Prix. En 1998, lors de l’ouverture du marché suisse des télécommunications, une minute de communication avec les Etats-Unis était facturée 1,20 franc par Telecom PTT, à l’époque l’unique fournisseur du pays. Aujourd’hui, cette même minute coûte 4 centimes!

ADSL. Actuellement l’accès rapide à Internet via le fil de cuivre du téléphone est principalement assuré par la technologie ADSL, disponible pour 98% de la population. Swisscom compte 1,27 million de clients directs et revend en plus 448’000 connexions à ses concurrents. Les câblo-opérateurs possèdent environ 715’000 abonnés dont 477’000 pour Cablecom.

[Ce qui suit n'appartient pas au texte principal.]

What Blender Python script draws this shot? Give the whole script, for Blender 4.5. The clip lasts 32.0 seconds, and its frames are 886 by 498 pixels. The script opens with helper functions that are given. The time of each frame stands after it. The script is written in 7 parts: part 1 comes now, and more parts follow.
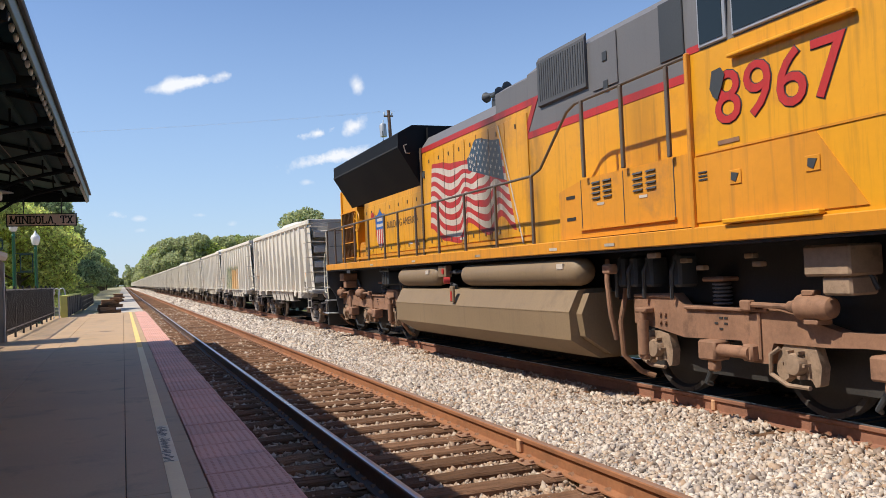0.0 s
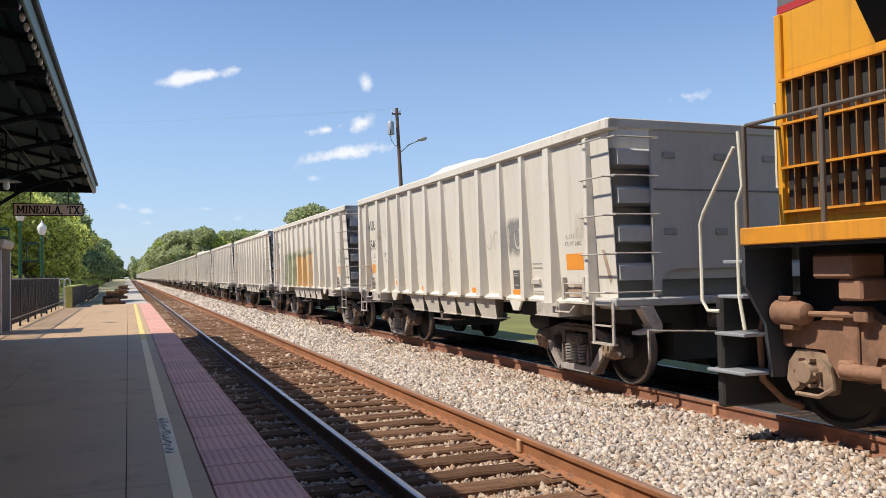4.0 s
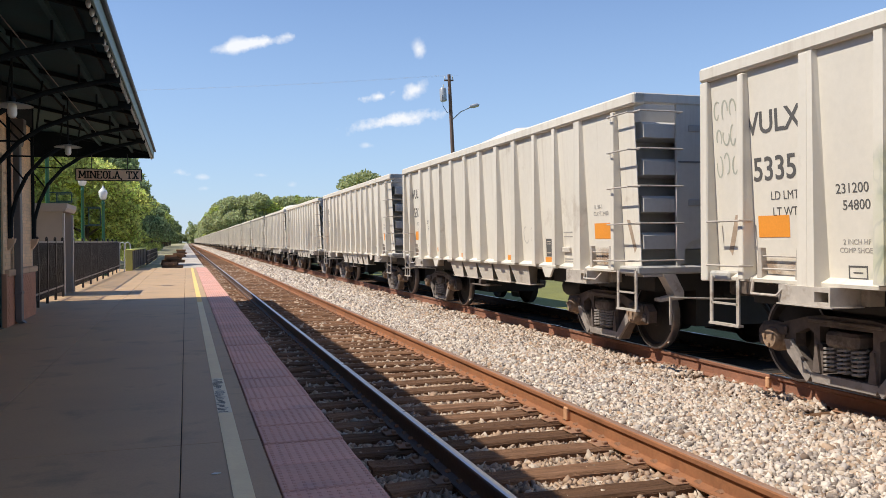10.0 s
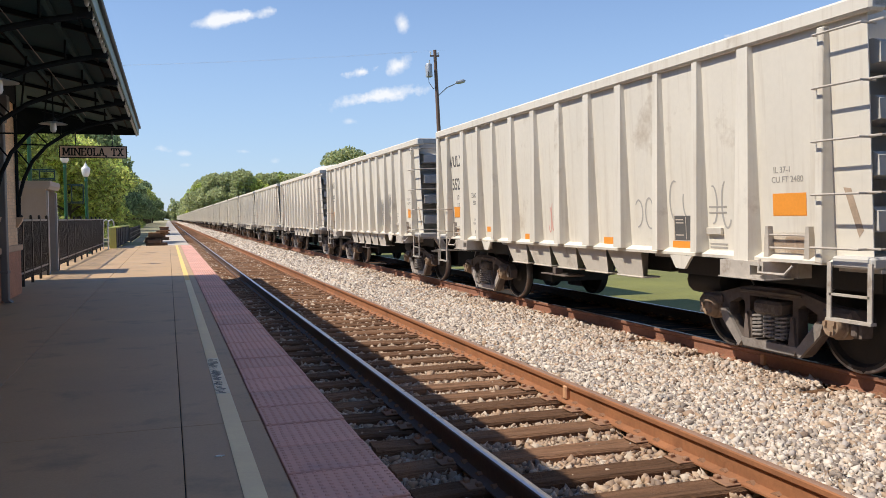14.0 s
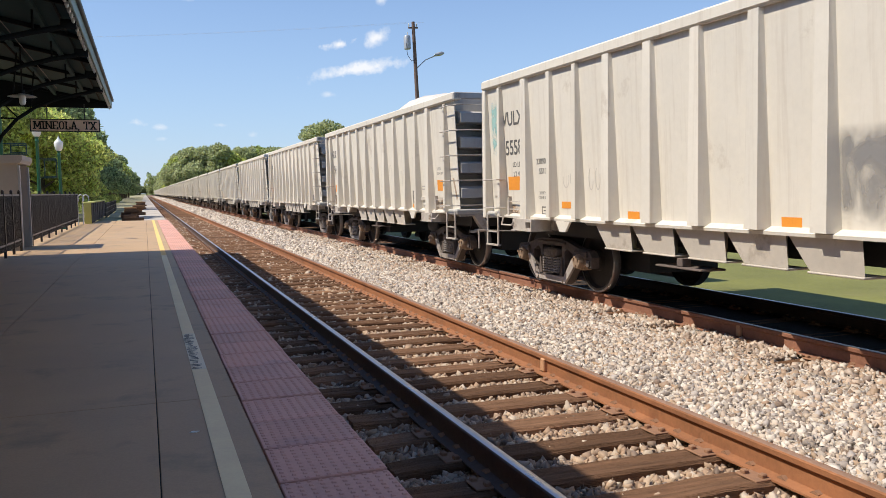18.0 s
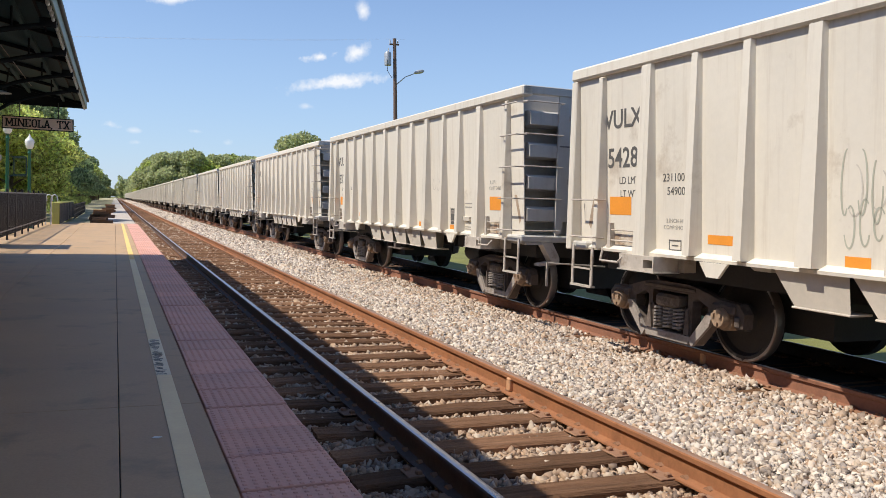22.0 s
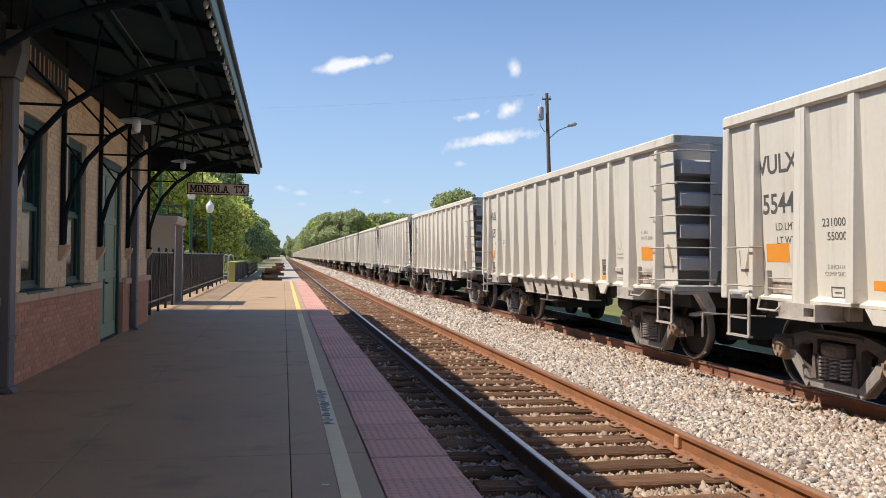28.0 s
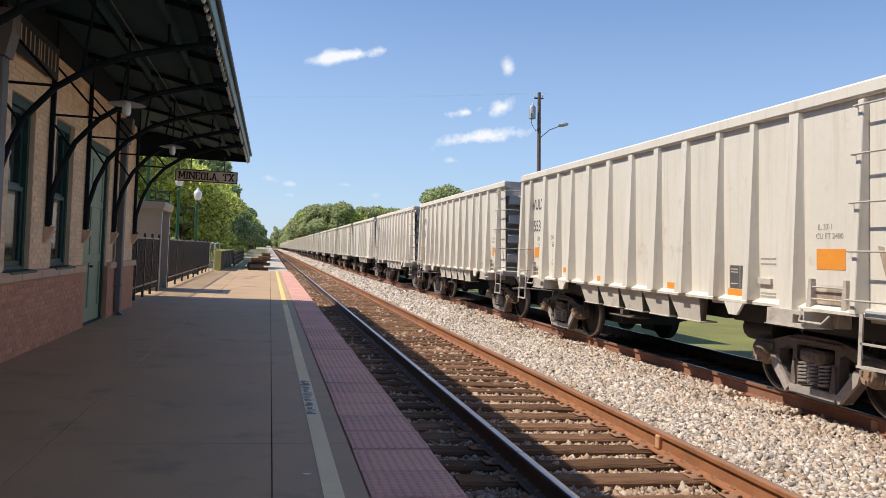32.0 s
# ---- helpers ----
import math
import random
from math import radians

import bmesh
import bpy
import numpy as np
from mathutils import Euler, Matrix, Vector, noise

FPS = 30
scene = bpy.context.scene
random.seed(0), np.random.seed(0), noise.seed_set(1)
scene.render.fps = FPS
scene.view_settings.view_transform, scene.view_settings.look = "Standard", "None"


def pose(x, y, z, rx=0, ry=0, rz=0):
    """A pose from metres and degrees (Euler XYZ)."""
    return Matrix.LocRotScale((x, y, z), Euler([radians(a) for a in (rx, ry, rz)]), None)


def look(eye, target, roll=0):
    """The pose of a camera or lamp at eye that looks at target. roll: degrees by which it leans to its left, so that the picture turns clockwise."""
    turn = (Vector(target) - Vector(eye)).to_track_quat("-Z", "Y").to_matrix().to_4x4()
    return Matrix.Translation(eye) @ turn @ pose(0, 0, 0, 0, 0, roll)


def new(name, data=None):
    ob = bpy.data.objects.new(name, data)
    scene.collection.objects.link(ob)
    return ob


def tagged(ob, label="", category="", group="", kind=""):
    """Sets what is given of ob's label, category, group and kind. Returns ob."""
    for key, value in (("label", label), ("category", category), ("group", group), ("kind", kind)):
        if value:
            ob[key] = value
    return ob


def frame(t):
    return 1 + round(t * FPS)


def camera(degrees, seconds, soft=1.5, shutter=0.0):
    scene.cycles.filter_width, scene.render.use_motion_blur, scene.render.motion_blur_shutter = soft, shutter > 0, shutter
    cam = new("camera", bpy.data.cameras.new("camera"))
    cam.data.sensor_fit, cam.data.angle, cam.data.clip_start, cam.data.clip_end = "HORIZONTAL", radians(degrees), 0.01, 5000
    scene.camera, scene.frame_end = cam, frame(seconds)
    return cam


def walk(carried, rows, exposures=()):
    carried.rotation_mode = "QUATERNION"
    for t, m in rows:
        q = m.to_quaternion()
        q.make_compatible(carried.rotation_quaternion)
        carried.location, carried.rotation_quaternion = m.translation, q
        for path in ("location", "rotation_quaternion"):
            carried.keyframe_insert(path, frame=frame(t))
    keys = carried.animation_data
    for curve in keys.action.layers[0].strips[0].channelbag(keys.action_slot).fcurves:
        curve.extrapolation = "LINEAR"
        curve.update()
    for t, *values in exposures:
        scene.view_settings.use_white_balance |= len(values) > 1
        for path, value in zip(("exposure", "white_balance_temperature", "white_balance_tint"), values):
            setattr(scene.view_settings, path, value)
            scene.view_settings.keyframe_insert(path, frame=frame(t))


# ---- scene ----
cam = camera(57.2, 32.0, soft=0.75)
PATH = [
    (0, (0.39, -0.19, 1.503), (1.125, 1.67, 1.56), -2.4),
    (0.5, (0.383, -0.189, 1.506), (1.103, 1.676, 1.565), -2.6),
    (1, (0.384, -0.196, 1.505), (1.096, 1.672, 1.568), -2.5),
    (1.5, (0.384, -0.193, 1.504), (1.096, 1.675, 1.569), -2.3),
    (2, (0.387, -0.192, 1.501), (1.108, 1.672, 1.573), -1.6),
    (2.5, (0.39, -0.19, 1.501), (1.118, 1.672, 1.574), -1.5),
    (3, (0.392, -0.189, 1.5), (1.121, 1.672, 1.569), -1.5),
    (3.5, (0.392, -0.19, 1.498), (1.121, 1.671, 1.559), -1.4),
    (4, (0.395, -0.193, 1.496), (1.118, 1.671, 1.551), -1.1),
    (4.5, (0.395, -0.195, 1.497), (1.106, 1.674, 1.528), -0.5),
    (6.5, (0.397, -0.206, 1.493), (1.095, 1.668, 1.48), -0.8),
    (7, (0.402, -0.206, 1.495), (1.094, 1.671, 1.473), -0.9),
    (7.5, (0.401, -0.199, 1.495), (1.086, 1.68, 1.471), -0.9),
    (8, (0.395, -0.195, 1.494), (1.061, 1.691, 1.464), -1.2),
    (8.5, (0.392, -0.196, 1.494), (1.039, 1.696, 1.46), -0.9),
    (9, (0.391, -0.202, 1.493), (1.029, 1.693, 1.468), -0.2),
    (9.5, (0.401, -0.202, 1.491), (1.02, 1.7, 1.47), -0.3),
    (10, (0.421, -0.191, 1.489), (1.024, 1.716, 1.466), -0.5),
    (10.5, (0.444, -0.171, 1.492), (1.03, 1.741, 1.473), 0.3),
    (11, (0.441, -0.158, 1.491), (0.974, 1.77, 1.468), 1.0),
    (11.5, (0.421, -0.146, 1.49), (0.928, 1.788, 1.469), 1.8),
    (12, (0.374, -0.138, 1.497), (0.818, 1.811, 1.454), -1.3),
    (12.5, (0.338, -0.117, 1.506), (0.755, 1.838, 1.454), -2.2),
    (13, (0.32, -0.105, 1.509), (0.823, 1.83, 1.47), -0.8),
    (13.5, (0.307, -0.102, 1.51), (0.908, 1.805, 1.442), -0.3),
    (14, (0.308, -0.1, 1.513), (0.947, 1.793, 1.432), -0.6),
    (14.5, (0.309, -0.097, 1.514), (0.969, 1.789, 1.423), -0.8),
    (16.5, (0.333, -0.074, 1.512), (0.987, 1.811, 1.368), -1.4),
    (17, (0.339, -0.07, 1.511), (1.002, 1.812, 1.369), -1.1),
    (17.5, (0.34, -0.066, 1.508), (1.011, 1.812, 1.366), -1.0),
    (18, (0.346, -0.064, 1.506), (1.03, 1.81, 1.36), -0.8),
    (18.5, (0.355, -0.057, 1.504), (1.06, 1.808, 1.344), -0.1),
    (19, (0.358, -0.061, 1.502), (1.079, 1.797, 1.338), 0.6),
    (19.5, (0.352, -0.07, 1.504), (1.083, 1.786, 1.351), 1.0),
    (20, (0.348, -0.077, 1.506), (1.086, 1.777, 1.368), 0.9),
    (20.5, (0.341, -0.082, 1.505), (1.085, 1.77, 1.379), 1.3),
    (21, (0.339, -0.093, 1.504), (1.09, 1.757, 1.383), 1.6),
    (21.5, (0.331, -0.104, 1.501), (1.082, 1.746, 1.387), 1.6),
    (22, (0.323, -0.105, 1.499), (1.073, 1.746, 1.397), 1.9),
    (22.5, (0.317, -0.099, 1.494), (1.037, 1.765, 1.396), 2.0),
    (23, (0.293, -0.081, 1.493), (0.851, 1.837, 1.393), 1.3),
    (23.5, (0.291, -0.078, 1.495), (0.709, 1.876, 1.422), 0.8),
    (24, (0.303, -0.092, 1.49), (0.722, 1.863, 1.454), 0.8),
    (24.5, (0.292, -0.103, 1.487), (0.725, 1.849, 1.482), 0.9),
    (25, (0.281, -0.108, 1.482), (0.703, 1.847, 1.49), 0.9),
    (25.5, (0.278, -0.104, 1.481), (0.673, 1.857, 1.489), 0.8),
    (27.5, (0.284, -0.097, 1.473), (0.67, 1.865, 1.495), 0.8),
    (28, (0.293, -0.097, 1.476), (0.678, 1.866, 1.498), 0.8),
    (28.5, (0.286, -0.101, 1.473), (0.676, 1.861, 1.497), 0.8),
    (29, (0.279, -0.108, 1.47), (0.673, 1.853, 1.492), 0.9),
    (29.5, (0.275, -0.109, 1.47), (0.665, 1.853, 1.491), 1.2),
    (30, (0.282, -0.107, 1.467), (0.667, 1.855, 1.49), 1.1),
    (30.5, (0.287, -0.093, 1.465), (0.68, 1.868, 1.481), 1.4),
    (31, (0.286, -0.087, 1.462), (0.684, 1.873, 1.464), 1.5),
    (31.5, (0.284, -0.085, 1.459), (0.689, 1.873, 1.46), 2.0),
    (32, (0.285, -0.09, 1.457), (0.701, 1.866, 1.47), 2.7),
]
walk(cam, [(t, look(eye, target, roll)) for t, eye, target, roll in PATH])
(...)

Fibre optique. Swisscom estime que les besoins en bande passante sont multipliés par deux tous les 20 mois. La fibre optique permet des débits de 100 Mbits/s alors que l’ADSL plafonne à 20 Mbits/s.

«last mile». Le «dernier kilomètre» est le fil de cuivre qui relie le client à un central téléphonique. Le dégroupage signifie qu’un opérateur concurrent de Swisscom doit installer son infrastructure dans les centraux de quartier de l’ancien monopole (on en compte un millier dans le pays) pour connecter les lignes à son propre réseau.

Clients. Fin septembre, la Suisse recensait plus de 8 millions de clients mobiles, dont 5 millions pour Swisscom alors que ses rivaux Orange et Sunrise n’en comptabilisaient que 1,5 million chacun.

Privatisation. Avec 52% des actions, la Confédération reste l’actionnaire majoritaire de Swisscom. Une éventuelle privatisation est régulièrement évoquée, mais pour l’instant le gouvernement n’a pas présenté de projet après avoir subit un échec cuisant devant le Parlement il y a deux ans.